You can rewrite these rules as follows:

expression
 : '-' expression
 | '(' type_name ')' expression
 | expression ('*' | '/' | '%') expression
 | expression ('+' | '-') expression
 | expression ('<<' | '>>') expression
 | expression ('<' | '>' | '<=' | '>=') expression
 | expression ('!=' | '==') expression
 | expression '&' expression
 | expression '^' expression
 | expression '|' expression
 | expression '&&' expression
 | expression '||' expression
 | expression '?' expression ':' expression
 | IDENTIFIER
 | NUMBER
 ;

If the parser now stumbles upon an expression, it will first look for ('*' | '/' | '%'), and if that's not there, it will look for ('+' | '-'), etc. In other words, the alternatives placed first in the rule will get precedence over alternatives placed lower in the rule.

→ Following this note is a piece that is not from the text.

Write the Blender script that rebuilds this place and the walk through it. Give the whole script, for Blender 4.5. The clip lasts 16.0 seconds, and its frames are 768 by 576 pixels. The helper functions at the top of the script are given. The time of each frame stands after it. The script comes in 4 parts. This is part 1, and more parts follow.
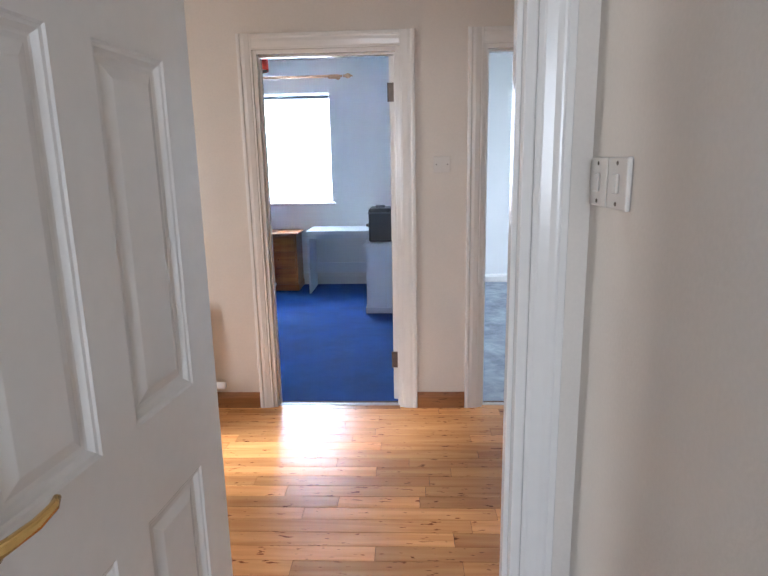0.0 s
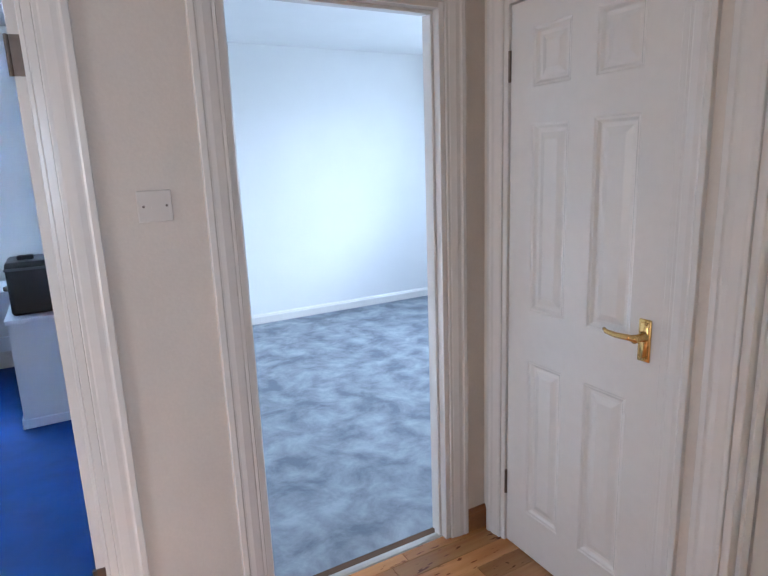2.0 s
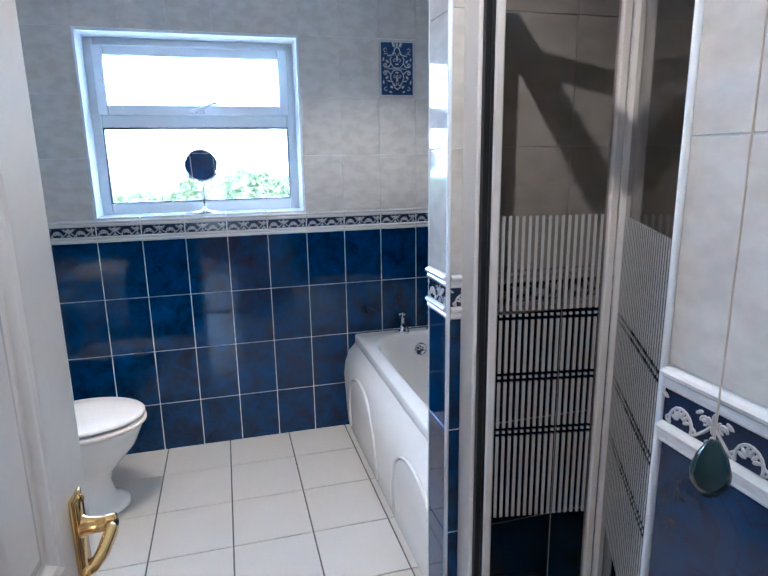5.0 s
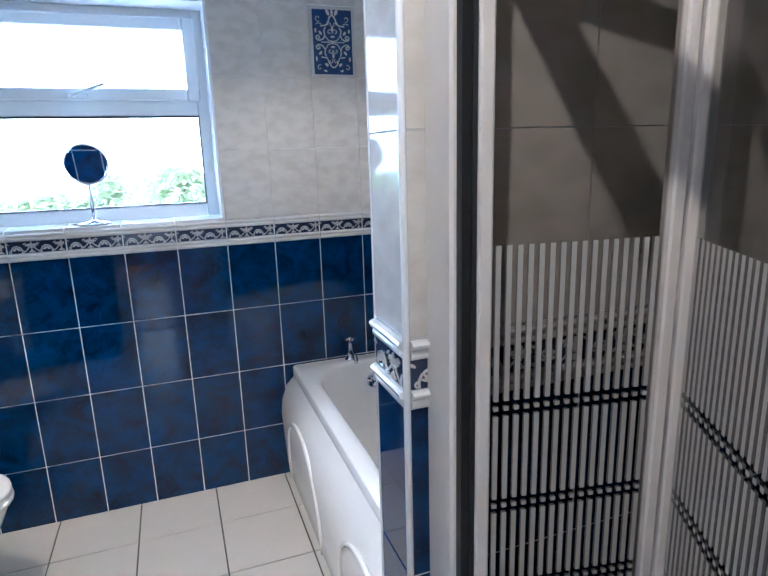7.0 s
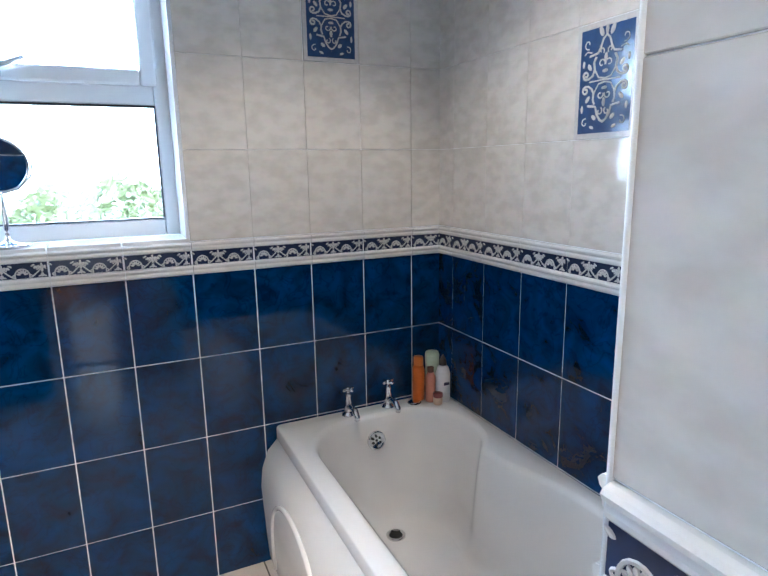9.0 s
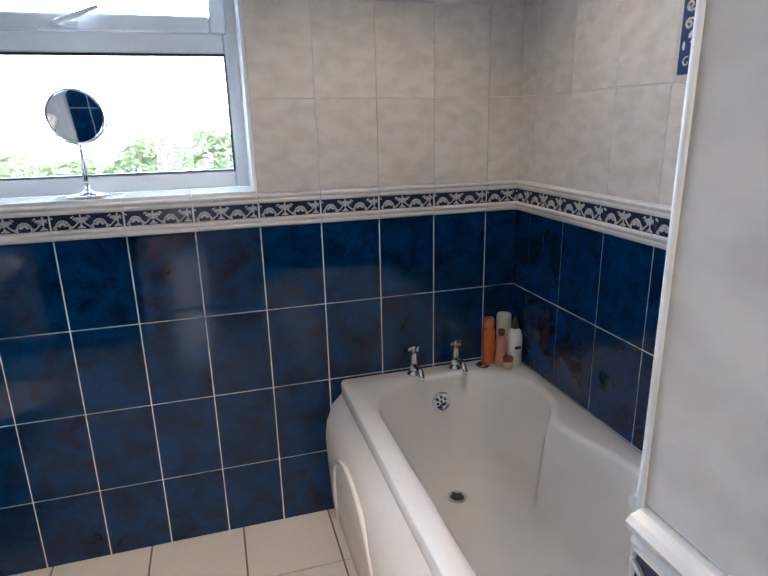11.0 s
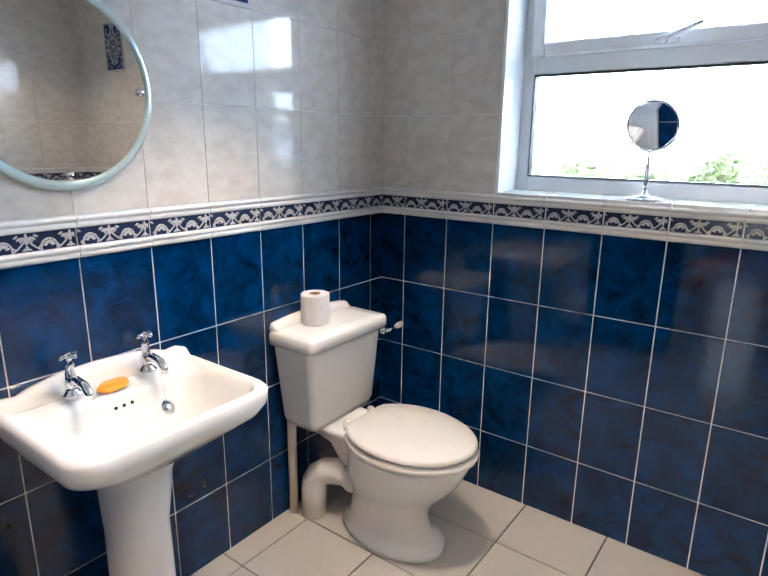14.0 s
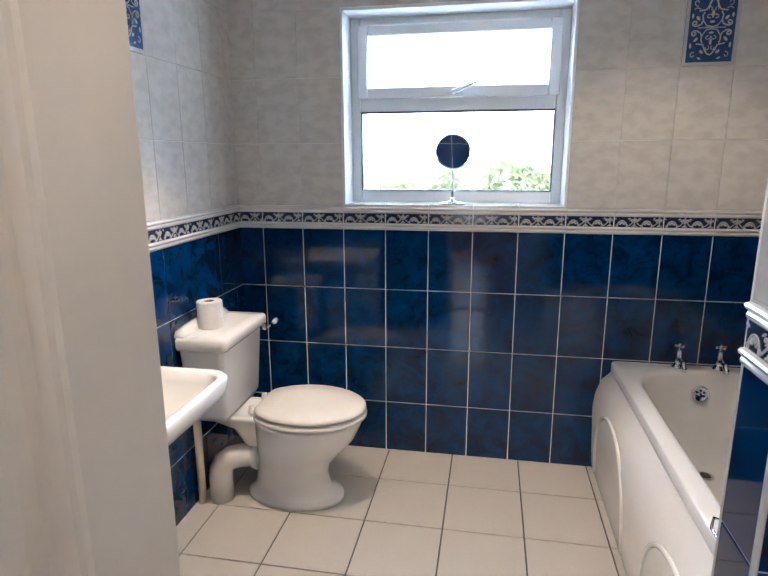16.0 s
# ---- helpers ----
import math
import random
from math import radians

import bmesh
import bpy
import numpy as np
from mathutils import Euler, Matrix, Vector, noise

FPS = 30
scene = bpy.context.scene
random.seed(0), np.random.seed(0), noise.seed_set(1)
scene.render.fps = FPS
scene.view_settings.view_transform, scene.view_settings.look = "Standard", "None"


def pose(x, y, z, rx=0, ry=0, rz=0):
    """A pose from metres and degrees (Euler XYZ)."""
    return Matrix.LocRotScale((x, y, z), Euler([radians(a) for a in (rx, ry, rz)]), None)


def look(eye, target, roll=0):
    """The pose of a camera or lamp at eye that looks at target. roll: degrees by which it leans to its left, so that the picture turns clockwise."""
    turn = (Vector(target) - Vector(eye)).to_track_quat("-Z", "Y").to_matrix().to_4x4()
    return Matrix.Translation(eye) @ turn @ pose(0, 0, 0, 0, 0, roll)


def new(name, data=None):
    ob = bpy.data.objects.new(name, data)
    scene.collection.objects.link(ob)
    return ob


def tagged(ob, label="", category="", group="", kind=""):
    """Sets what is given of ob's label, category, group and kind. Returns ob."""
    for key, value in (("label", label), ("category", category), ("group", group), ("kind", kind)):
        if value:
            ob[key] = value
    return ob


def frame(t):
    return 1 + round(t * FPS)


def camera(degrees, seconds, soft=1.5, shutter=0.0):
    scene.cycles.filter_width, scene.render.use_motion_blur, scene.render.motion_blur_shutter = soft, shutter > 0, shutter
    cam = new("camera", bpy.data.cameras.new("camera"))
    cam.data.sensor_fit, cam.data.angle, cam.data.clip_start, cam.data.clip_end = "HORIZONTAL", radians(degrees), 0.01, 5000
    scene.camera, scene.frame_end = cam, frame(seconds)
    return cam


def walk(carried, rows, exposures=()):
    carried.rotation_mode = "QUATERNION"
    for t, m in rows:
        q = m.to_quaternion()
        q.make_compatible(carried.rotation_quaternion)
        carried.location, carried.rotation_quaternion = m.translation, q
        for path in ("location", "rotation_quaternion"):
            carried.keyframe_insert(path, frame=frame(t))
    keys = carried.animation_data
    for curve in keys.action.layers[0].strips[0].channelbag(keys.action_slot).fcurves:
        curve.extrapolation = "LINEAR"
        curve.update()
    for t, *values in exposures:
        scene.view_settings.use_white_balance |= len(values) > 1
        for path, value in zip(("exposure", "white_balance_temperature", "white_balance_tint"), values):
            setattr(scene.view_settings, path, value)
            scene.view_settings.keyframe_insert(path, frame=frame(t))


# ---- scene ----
cam = camera(67.8, 16.0)
PATH = [
    (0, (0.790, -1.510, 1.417), (0.701, 0.443, 0.995), -1.12),
    (0.5, (0.703, -1.122, 1.436), (0.610, 0.835, 1.036), -0.65),
    (1, (0.691, -0.737, 1.425), (0.750, 1.225, 1.039), -0.95),
    (1.5, (0.715, -0.365, 1.467), (1.159, 1.548, 1.088), -1.27),
    (2, (0.748, -0.016, 1.505), (1.693, 1.694, 1.077), -2.16),
    (2.5, (0.900, 0.165, 1.520), (2.263, 1.557, 1.068), -2.12),
    (3, (1.041, 0.315, 1.532), (2.770, 1.209, 1.073), -1.69),
    (3.5, (1.269, 0.464, 1.558), (3.165, 0.880, 1.078), -0.95),
    (4, (1.539, 0.499, 1.445), (3.497, 0.516, 1.037), -1.58),
    (4.5, (1.816, 0.463, 1.489), (3.736, 0.095, 1.066), -0.06),
    (7, (2.522, 0.204, 1.480), (4.351, -0.462, 1.018), -1.67),
    (7.5, (2.686, 0.262, 1.482), (4.521, -0.399, 1.043), -0.78),
    (8, (2.833, 0.326, 1.474), (4.641, -0.413, 1.044), -1.04),
    (8.5, (3.050, 0.278, 1.448), (4.819, -0.562, 1.040), -0.86),
    (11, (3.132, 0.132, 1.435), (4.975, -0.405, 0.875), -1.28),
    (11.5, (3.001, 0.207, 1.404), (4.915, -0.019, 0.869), -1.43),
    (12, (2.896, 0.216, 1.378), (4.825, 0.279, 0.852), -0.43),
    (12.5, (2.921, 0.114, 1.387), (4.783, 0.620, 0.863), -1.25),
    (13, (3.017, 0.018, 1.400), (4.694, 0.972, 0.869), -0.70),
    (13.5, (3.049, 0.039, 1.400), (4.611, 1.181, 0.892), -0.63),
    (14, (3.038, 0.061, 1.408), (4.599, 1.209, 0.912), 0.69),
    (14.5, (2.925, 0.144, 1.413), (4.667, 1.011, 0.947), 0.60),
    (15, (2.744, 0.162, 1.430), (4.552, 0.892, 0.983), -0.13),
    (15.5, (2.561, 0.219, 1.437), (4.443, 0.736, 0.998), -0.08),
    (16, (2.398, 0.325, 1.443), (4.315, 0.681, 0.998), -0.25),
]
EXPOSURES = [(0.0, 1.2, 5600, 10), (0.5, 1.15, 5500, 10), (1.0, 1.15, 5350, 10), (2.0, 1.2, 5200, 10), (2.7, 1.1, 4950, 9), (3.5, 0.9, 4480, 6), (4.0, 0.92, 4380, 6), (4.5, 1.0, 4380, 6), (8.0, 1.05, 4560, 6), (8.5, 1.1, 4680, 6), (11.0, 0.72, 5160, 9), (11.5, 0.62, 5110, 9), (12.0, 0.68, 5090, 9), (12.5, 0.78, 5130, 9), (14.0, 0.88, 5260, 9), (15.5, 0.8, 5360, 9), (16.0, 0.83, 5360, 9)]
walk(cam, [(t, look(eye, target, roll)) for t, eye, target, roll in PATH], EXPOSURES)

# ---- world and light ----
world = bpy.data.worlds.new("world")
scene.world = world
world.use_nodes = True
wn = world.node_tree.nodes
sky = wn.new("ShaderNodeTexSky")
sky.sky_type, sky.sun_disc = "NISHITA", False
sky.sun_elevation, sky.sun_rotation = radians(39), radians(254)
wn["Background"].inputs["Strength"].default_value = 0.14
world.node_tree.links.new(sky.outputs[0], wn["Background"].inputs["Color"])
sun = new("sun", bpy.data.lights.new("sun", "SUN"))
sun.data.energy, sun.data.angle, sun.data.color = 5.0, radians(12), (1.0, 0.96, 0.9)
sun.matrix_world = look((-14, -4, 12), (0, 0, 0))


def area(name, eye, target, wide, high, watts, colour):
    """Daylight of the sky standing in a window's opening."""
    lamp = new(name, bpy.data.lights.new(name, "AREA"))
    lamp.data.shape, lamp.data.size, lamp.data.size_y = "RECTANGLE", wide, high
    lamp.data.energy, lamp.data.color = watts, colour
    lamp.matrix_world = look(eye, target)
    return lamp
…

Now I know from your earlier question, Once grammar is complete, what's the best way to walk an ANTLR v4 tree?, that you're using a listener to "walk" the tree. If you create an expression rule as I just showed, you'd need to do a lot of manual inspections in your enterExpression(...) and exitExpression(...) methods to find out which of the alternatives matched an expression. This is where "labels" come in handy. You simply label each alternative in your expression rule:

expression
 : '-' expression                                  #unaryExpr
 | '(' type_name ')' expression                    #castExpr
 | expression ('*' | '/' | '%') expression         #multExpr
 | expression ('+' | '-') expression               #addExpr
 | expression ('<<' | '>>') expression             #...
 | expression ('<' | '>' | '<=' | '>=') expression 
 | expression ('!=' | '==') expression
 | expression '&' expression
 | expression '^' expression
 | expression '|' expression
 | expression '&&' expression
 | expression '||' expression
 | expression '?' expression ':' expression
 | IDENTIFIER
 | NUMBER
 ;

(note that when you label one, you must label them all!)

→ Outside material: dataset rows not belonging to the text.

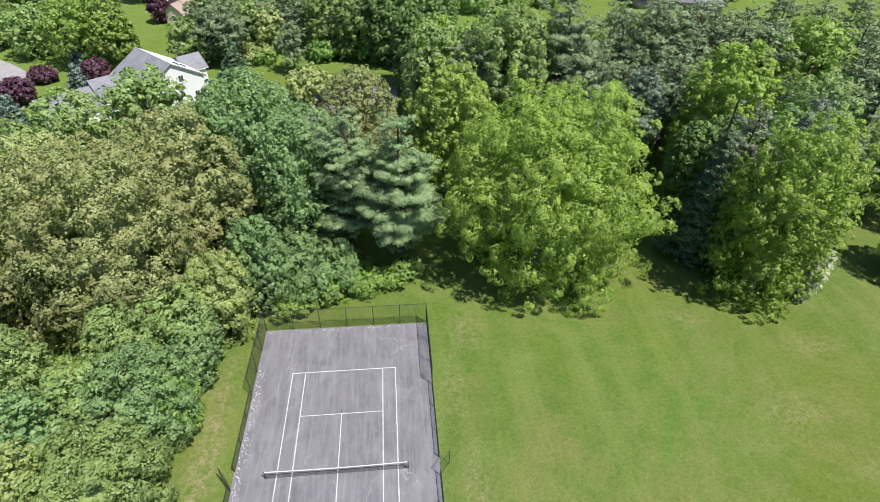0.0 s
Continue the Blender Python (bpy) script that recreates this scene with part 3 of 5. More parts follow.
def woods(protos, x0, y0, x1, y1, gap, tall, seed, taken):
    """Fill a stretch of woodland with copies of trees, keeping clear of those that stand there."""
    rng = random.Random(seed)
    for _ in range(400):
        x, y = rng.uniform(x0, x1), rng.uniform(y0, y1)
        if all((x - a) ** 2 + (y - b) ** 2 > gap * gap for a, b in taken):
            taken.append((x, y))
            k = tall * rng.uniform(0.8, 1.12) / 18.0
            w = k * rng.uniform(0.9, 1.25)
            copy_thing(rng.choice(protos), pose(x, y, 0, 0, 0, rng.uniform(0, 360)) @ Matrix.Diagonal((w, w, k, 1)))
# ---- ground ----
slab("ground", [(-2000, -2000), (2000, -2000), (2000, 2000), (-2000, 2000)], 0.0, 0.5, LAWN, None, "mown green lawn with dry and worn patches", "structure", "ground")

# ---- tennis courts ----
def tennis_court(name, x, y, turn, label):
    root = thing(name, label, "tennis court", x, y, 0, turn, kind="structure")
    slab("surface", [(-9.35, -18.35), (9.35, -18.35), (9.35, 18.35), (-9.35, 18.35)], 0.035, 0.3, COURT, root)

    def line(x0, y0, x1, y1):
        box("line", x0, y0, 0.03, x1, y1, 0.040, PAINT, root)

    for s in (-1, 1):
        line(s * 5.485 - 0.05, -11.885, s * 5.485 + 0.05, 11.885)
        line(s * 4.115 - 0.05, -11.83, s * 4.115 + 0.05, 11.83)
        a, b = sorted((s * 11.885, s * 11.785))
        line(-5.43, a, 5.43, b)
        a, b = sorted((s * 6.40, s * 6.32))
        line(-4.06, a, 4.06, b)
    line(-0.045, -6.32, 0.045, 6.32)
    return root


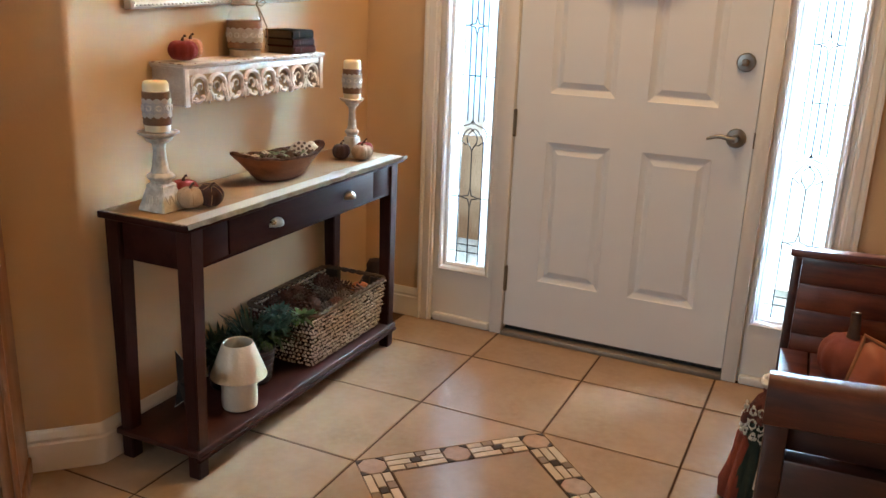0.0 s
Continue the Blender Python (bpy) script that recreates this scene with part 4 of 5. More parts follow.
def plant(px, py, r_pot, h_pot, label, tufts):
    p = thing("potted_plant", (px, py, SZ), label, "plant", "potted plants under the console")
    prof = [(r_pot * 0.72, 0.0)]
    for k in range(6):
        z = h_pot * (k + 0.5) / 6
        prof += [(r_pot * (0.74 + 0.24 * z / h_pot), z - 0.006), (r_pot * (0.80 + 0.24 * z / h_pot), z)]
    prof += [(r_pot, h_pot), (r_pot * 0.86, h_pot), (r_pot * 0.8, h_pot * 0.85)]
    part("pot", lathe(bmesh.new(), prof, (px, py, SZ + 0.0005), 28), POT, p, "dark ribbed pot")
    rng = random.Random(int(1000 * abs(px + py)))
    for mat, count, l0, l1, wid, lift, droop, spread, off in tufts:
        bm = bmesh.new()
        for k in range(count):
            a = rng.uniform(0, 6.283)
            rr = rng.uniform(0, spread)
            base = (px + off[0] + rr * math.cos(a) * 0.6, py + off[1] + rr * math.sin(a), SZ + h_pot * 0.9 + off[2])
            leaf(bm, base, (math.cos(a) * 0.62, math.sin(a), rng.uniform(*lift)), rng.uniform(l0, l1), wid * rng.uniform(0.7, 1.2), rng.uniform(*droop), 0.3, 6)
        for v in bm.verts:
            if v.co.x < -0.67:
                v.co.x = -0.67
        part("foliage", bm, mat, p, kind="stuff")
    return p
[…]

And then the base listener class will have enter- and exit method for all alternatives:

public void enterUnaryExpr(...)
public void exitUnaryExpr(...)

public void enterCastExpr(...)
public void exitCastExpr(...)

public void enterMultExpr(...)
public void exitMultExpr(...)

...


回答2:

There is a very good reason for doing it this way: operator precedence. Taking your example of the logical OR and left bitwise shift, think about something like

if (a << b || c)

Objective-C precedence rules say that the '<<' has precedence, so the correct way to evaluate this is

(a << b) || c

The parser rules manage this by using the chain you mention, because the rule for '||' is higher up in the chain, the parse correctly gives a << b as a subexpression for the || operator.

There is no better way in Antl3, however in Antlr4, there is, as Antlr4 allows directly left recursive rules. I highly recommend the "Definitive Antlr4 reference" as it has a very good explanation of this issue.